Less optimistic is federal judge Roberto Wanderley Nogueira of the 1st Federal Court of Pernambuco. “I do not see a pattern of effective conduct,” he says. “On the contrary, the deficit is impressive given the accumulation of pending cases.” He considers that there is an effort to more fully expose in the news media some emblematic or straightforward cases, but that it is still a long way from what an egalitarian society wants.

“When they are arrested these persons do not use the possibility of a reduction of sentence through provision of data, there is not a single known case in which the whole plan has been ruined and they then prefer to give up their freedom,” he declares. The result is a society without control of its public and private entities. “Anyone who requires the services of the judiciary understands what I am talking about.”

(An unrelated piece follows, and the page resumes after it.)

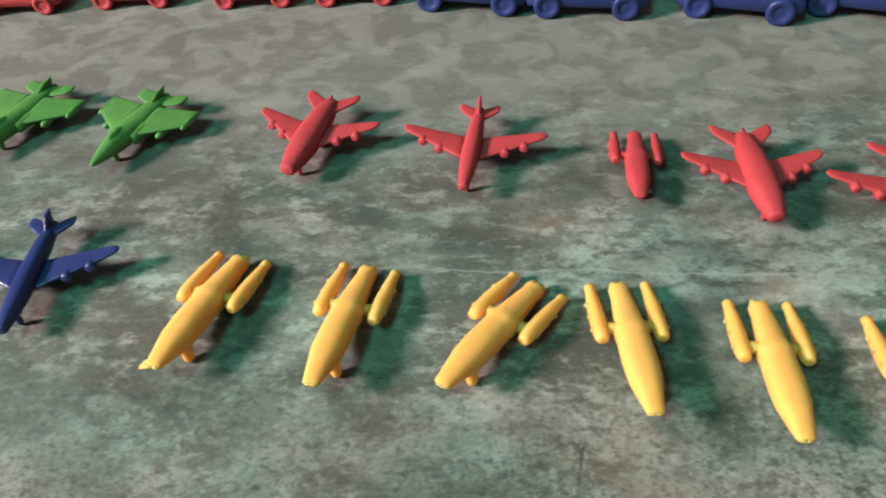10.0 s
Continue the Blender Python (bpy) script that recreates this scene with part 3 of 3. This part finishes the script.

According to Nogueira, justice is worth more for the moral authority of some agents than for the current organization chart and structure. “It begins with the standing of the judge, who can be bought – the independent ones cannot legitimately aspire to promotion.” In his opinion the crisis stems from the top ranks of the judiciary. “If we attack the interests of the powerful the risk is run of destroying the work achieved at the top, regardless of how good it is.

The fact that there is a larger number of convictions of the accused in cases of the murder of journalists is, in Nogueira’s opinion, accidental, maybe being related to the pressure of the press and the people affected or to the fact that such cases do not involve significant risk.

“When the one accused of killing a journalist is an influential person it is very different,” he says. “All legal actions taken with grandeur against offenders of rank in Brazil only have a selective reach. Some scapegoats are chosen to look good in front of the community but the reality regarding the system is the same as that in the colonial era.”